_Your task_.
Records follow. Select each line holding "script".

_Data entries_.
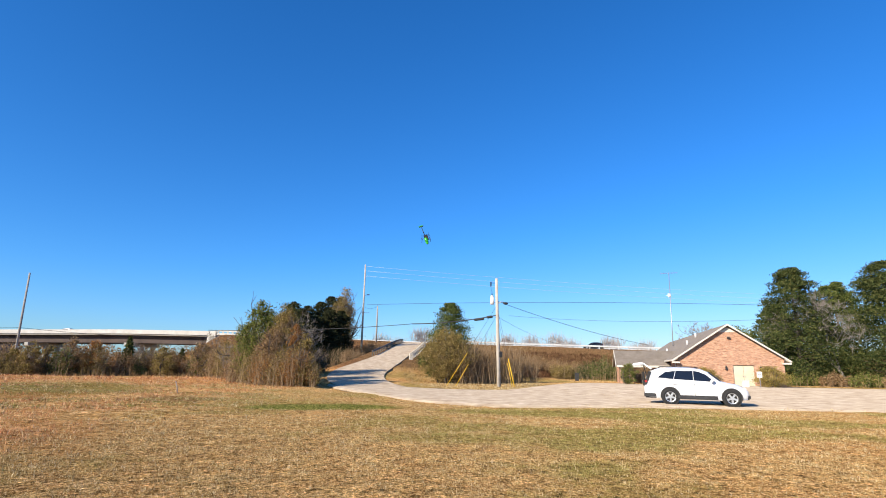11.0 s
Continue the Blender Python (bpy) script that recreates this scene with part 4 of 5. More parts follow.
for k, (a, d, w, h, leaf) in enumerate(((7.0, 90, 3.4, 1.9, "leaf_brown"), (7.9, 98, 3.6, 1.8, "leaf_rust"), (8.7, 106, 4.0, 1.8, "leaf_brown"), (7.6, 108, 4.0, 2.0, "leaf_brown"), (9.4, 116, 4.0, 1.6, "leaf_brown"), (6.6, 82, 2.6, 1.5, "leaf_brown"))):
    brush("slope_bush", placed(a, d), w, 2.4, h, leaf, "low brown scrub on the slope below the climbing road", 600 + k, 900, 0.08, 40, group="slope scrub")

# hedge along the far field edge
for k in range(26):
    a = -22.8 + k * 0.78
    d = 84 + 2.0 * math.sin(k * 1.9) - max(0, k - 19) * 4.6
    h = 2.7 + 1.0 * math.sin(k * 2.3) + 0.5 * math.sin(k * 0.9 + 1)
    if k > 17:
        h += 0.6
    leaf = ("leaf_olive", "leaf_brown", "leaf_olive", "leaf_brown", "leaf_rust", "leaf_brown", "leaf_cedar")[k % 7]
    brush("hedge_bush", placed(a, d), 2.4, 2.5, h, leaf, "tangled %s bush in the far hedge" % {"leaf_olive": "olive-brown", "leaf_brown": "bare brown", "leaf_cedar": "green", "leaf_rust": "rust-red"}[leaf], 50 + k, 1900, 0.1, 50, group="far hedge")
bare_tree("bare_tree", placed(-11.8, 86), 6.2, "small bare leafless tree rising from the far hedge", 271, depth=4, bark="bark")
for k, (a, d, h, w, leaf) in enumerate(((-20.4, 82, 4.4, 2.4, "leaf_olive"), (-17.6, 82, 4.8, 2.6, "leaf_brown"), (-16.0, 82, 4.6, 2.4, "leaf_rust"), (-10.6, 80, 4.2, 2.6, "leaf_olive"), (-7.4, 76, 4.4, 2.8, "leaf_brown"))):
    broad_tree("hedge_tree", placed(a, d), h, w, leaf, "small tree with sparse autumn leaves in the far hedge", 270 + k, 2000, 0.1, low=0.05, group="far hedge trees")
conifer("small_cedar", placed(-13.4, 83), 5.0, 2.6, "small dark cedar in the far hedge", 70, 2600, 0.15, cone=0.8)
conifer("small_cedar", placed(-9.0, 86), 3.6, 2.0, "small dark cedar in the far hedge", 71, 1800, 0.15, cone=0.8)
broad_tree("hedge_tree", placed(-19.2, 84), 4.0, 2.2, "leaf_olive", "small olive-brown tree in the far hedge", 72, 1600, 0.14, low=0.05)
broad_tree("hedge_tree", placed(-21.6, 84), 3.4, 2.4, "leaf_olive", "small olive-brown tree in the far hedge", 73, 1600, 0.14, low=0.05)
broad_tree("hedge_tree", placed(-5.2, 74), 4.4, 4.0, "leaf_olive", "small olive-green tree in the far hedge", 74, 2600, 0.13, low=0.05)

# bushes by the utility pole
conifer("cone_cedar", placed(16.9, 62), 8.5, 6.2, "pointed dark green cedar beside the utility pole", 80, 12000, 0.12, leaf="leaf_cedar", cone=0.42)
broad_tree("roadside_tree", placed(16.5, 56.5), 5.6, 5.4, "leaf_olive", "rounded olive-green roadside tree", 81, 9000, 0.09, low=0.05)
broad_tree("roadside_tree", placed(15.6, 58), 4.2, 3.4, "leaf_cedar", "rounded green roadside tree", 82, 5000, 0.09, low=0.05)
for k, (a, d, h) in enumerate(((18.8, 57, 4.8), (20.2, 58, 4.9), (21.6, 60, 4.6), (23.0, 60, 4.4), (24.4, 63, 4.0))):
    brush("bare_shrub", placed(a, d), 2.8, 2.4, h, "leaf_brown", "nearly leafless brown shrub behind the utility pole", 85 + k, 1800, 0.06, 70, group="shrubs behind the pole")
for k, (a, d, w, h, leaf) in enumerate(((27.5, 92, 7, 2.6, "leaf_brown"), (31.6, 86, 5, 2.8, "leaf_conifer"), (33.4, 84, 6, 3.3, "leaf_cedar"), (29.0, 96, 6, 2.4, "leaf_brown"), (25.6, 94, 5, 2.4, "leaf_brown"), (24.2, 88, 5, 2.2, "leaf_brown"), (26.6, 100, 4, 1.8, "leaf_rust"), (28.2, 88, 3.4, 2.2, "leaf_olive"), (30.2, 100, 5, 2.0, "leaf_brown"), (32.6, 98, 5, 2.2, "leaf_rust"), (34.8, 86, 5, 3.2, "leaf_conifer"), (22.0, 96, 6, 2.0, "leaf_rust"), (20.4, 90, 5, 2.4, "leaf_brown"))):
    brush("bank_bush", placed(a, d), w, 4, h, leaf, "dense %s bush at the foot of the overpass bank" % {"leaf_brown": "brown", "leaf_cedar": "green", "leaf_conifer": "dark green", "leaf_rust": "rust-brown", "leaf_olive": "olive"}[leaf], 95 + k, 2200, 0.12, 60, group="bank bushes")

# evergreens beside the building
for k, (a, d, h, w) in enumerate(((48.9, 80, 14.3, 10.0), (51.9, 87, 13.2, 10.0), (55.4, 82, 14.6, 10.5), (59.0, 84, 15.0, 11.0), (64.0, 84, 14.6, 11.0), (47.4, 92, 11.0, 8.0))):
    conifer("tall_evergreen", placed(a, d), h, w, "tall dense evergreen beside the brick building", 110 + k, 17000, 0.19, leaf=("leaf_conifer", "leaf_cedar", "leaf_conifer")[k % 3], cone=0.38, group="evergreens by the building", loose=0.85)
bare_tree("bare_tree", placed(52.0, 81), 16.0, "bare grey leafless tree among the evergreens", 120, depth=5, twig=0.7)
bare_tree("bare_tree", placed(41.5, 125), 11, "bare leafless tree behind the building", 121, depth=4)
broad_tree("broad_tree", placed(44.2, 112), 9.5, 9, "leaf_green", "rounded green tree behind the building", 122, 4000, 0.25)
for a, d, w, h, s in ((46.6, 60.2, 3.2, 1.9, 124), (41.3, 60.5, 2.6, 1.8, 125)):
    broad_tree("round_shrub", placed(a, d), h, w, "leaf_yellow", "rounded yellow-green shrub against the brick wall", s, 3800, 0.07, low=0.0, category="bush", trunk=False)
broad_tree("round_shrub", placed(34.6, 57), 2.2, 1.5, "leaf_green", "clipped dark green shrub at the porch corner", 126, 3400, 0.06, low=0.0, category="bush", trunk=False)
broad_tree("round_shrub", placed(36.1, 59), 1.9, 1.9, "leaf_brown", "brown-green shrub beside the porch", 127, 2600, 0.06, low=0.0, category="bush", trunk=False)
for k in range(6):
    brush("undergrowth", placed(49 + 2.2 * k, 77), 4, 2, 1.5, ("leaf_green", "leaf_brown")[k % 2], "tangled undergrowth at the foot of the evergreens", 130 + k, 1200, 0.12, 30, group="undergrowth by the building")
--
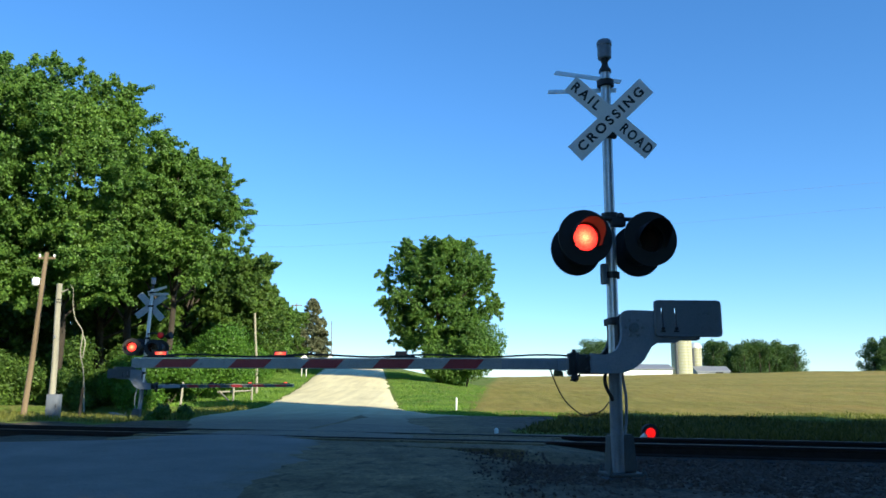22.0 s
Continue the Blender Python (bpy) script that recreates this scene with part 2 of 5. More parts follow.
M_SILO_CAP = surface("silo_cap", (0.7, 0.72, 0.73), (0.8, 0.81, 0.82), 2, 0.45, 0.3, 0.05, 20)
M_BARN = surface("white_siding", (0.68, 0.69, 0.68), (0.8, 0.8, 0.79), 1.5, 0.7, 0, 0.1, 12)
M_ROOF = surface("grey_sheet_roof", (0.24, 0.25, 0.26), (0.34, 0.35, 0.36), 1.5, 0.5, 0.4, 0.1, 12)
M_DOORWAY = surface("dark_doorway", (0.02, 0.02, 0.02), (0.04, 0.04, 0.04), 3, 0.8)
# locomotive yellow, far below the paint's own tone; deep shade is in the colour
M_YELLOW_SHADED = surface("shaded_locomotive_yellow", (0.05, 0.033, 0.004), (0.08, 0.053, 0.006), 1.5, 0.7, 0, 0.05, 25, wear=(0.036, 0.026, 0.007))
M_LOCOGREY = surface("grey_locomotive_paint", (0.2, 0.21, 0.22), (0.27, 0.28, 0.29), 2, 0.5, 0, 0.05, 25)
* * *
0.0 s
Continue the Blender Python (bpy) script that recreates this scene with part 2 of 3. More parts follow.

_Solved exercise_.
Continue the Blender Python (bpy) script that recreates this scene with part 4 of 5. More parts follow.
Continue the Blender Python (bpy) script that recreates this scene with part 2 of 5. More parts follow.
Continue the Blender Python (bpy) script that recreates this scene with part 2 of 3. More parts follow.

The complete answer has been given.